Job:
Would you repeat the listing exactly but omit every picture?

◇ ◇ ◇ ◇ ◇ ◇ ◇

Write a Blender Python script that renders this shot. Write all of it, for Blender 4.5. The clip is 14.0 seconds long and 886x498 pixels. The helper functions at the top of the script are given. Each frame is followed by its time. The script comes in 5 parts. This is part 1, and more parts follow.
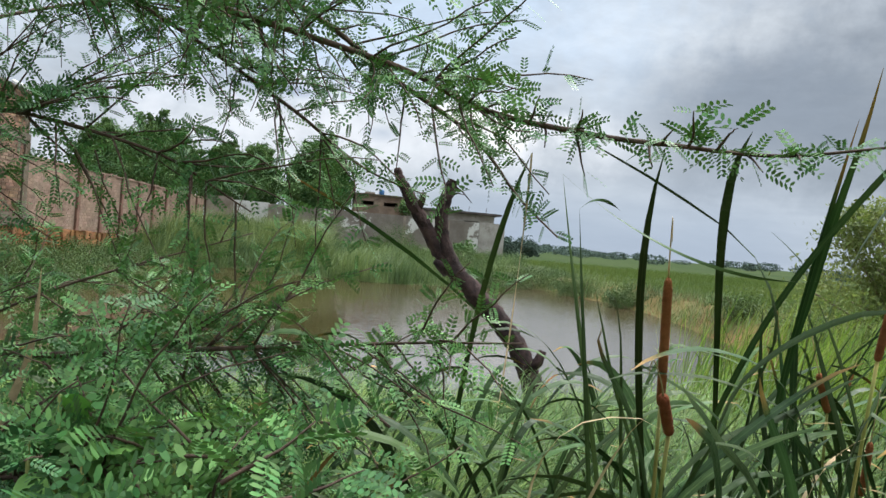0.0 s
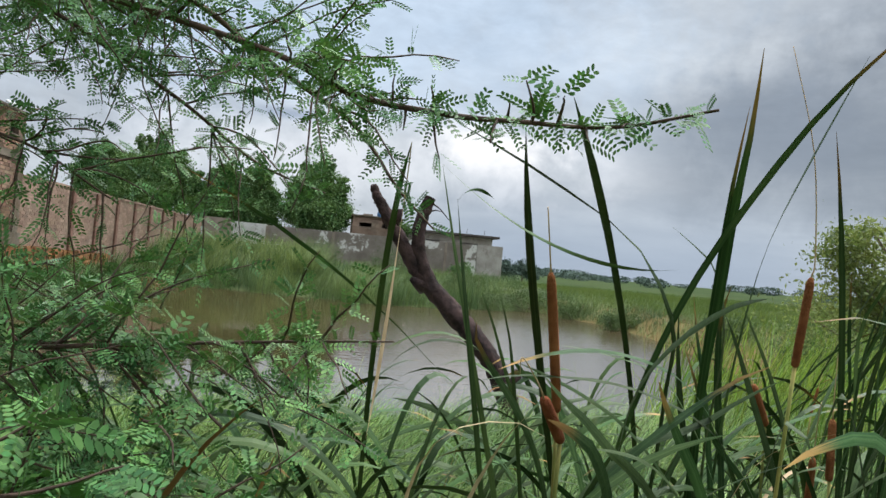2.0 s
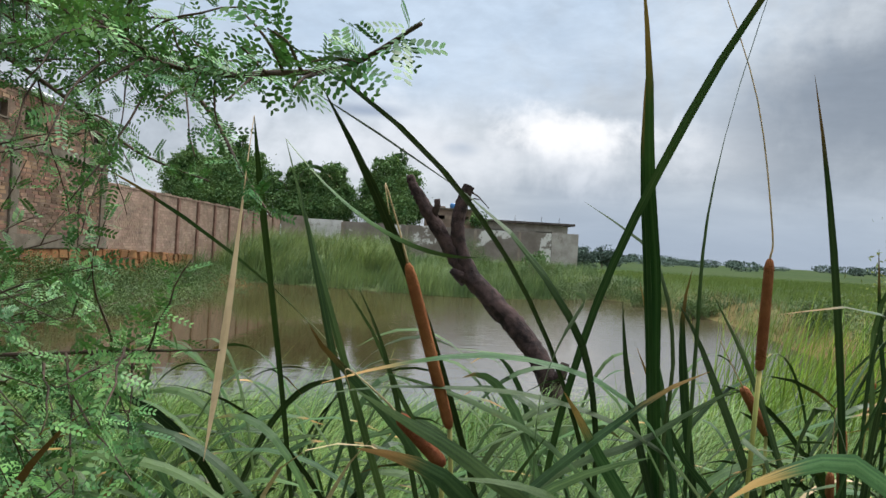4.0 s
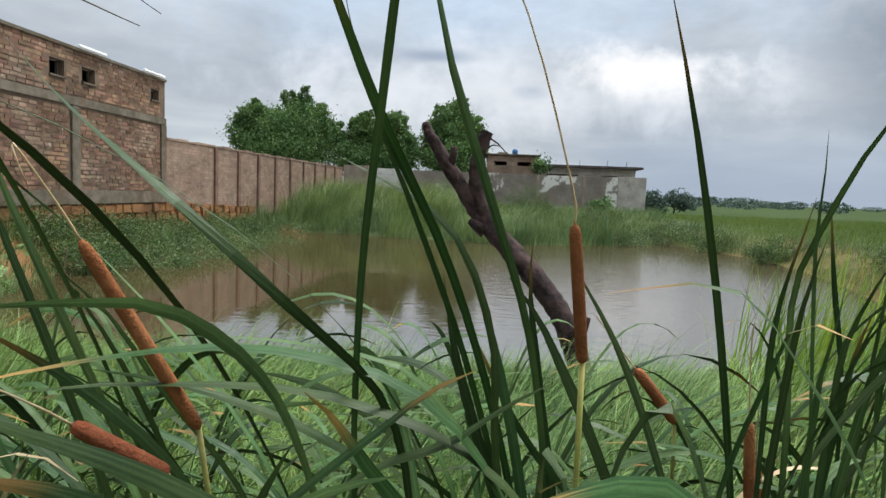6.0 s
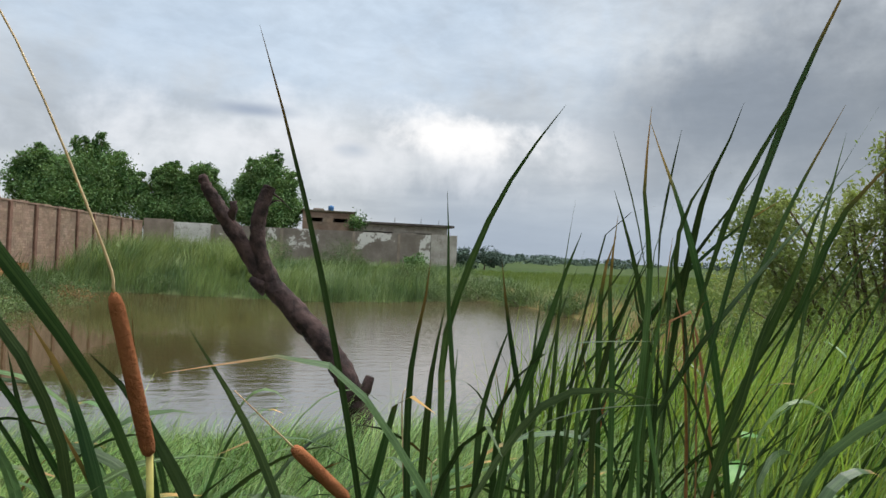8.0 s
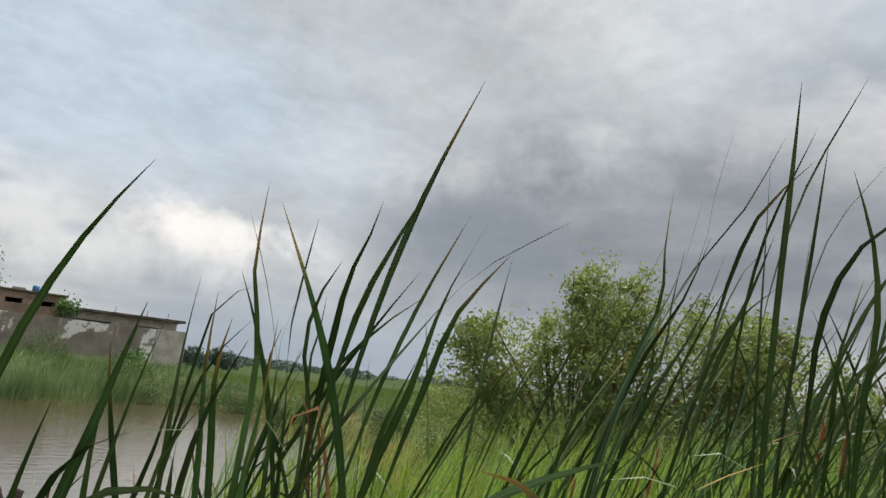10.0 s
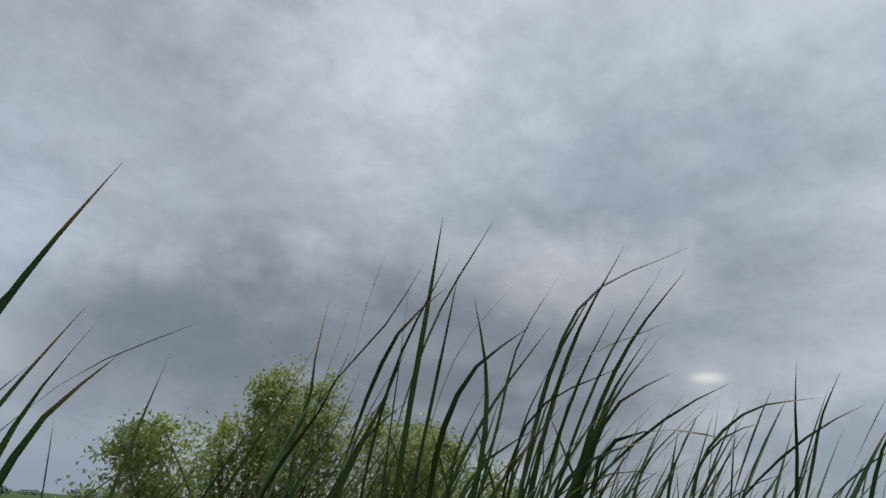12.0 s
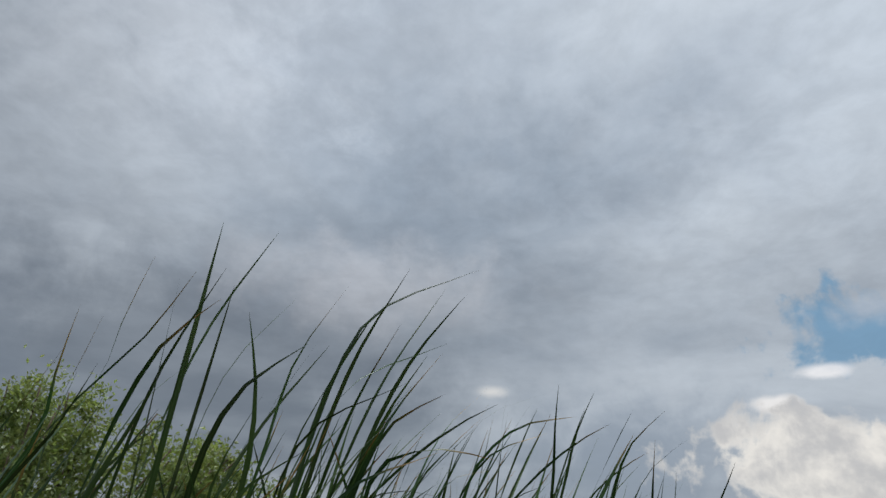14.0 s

◇ ◇ ◇ ◇ ◇ ◇ ◇

Full output:
Write a Blender Python script that renders this shot. Write all of it, for Blender 4.5. The clip is 14.0 seconds long and 886x498 pixels. The helper functions at the top of the script are given. Each frame is followed by its time. The script comes in 5 parts. This is part 1, and more parts follow.
0.0 s
2.0 s
4.0 s
6.0 s
8.0 s
10.0 s
12.0 s
14.0 s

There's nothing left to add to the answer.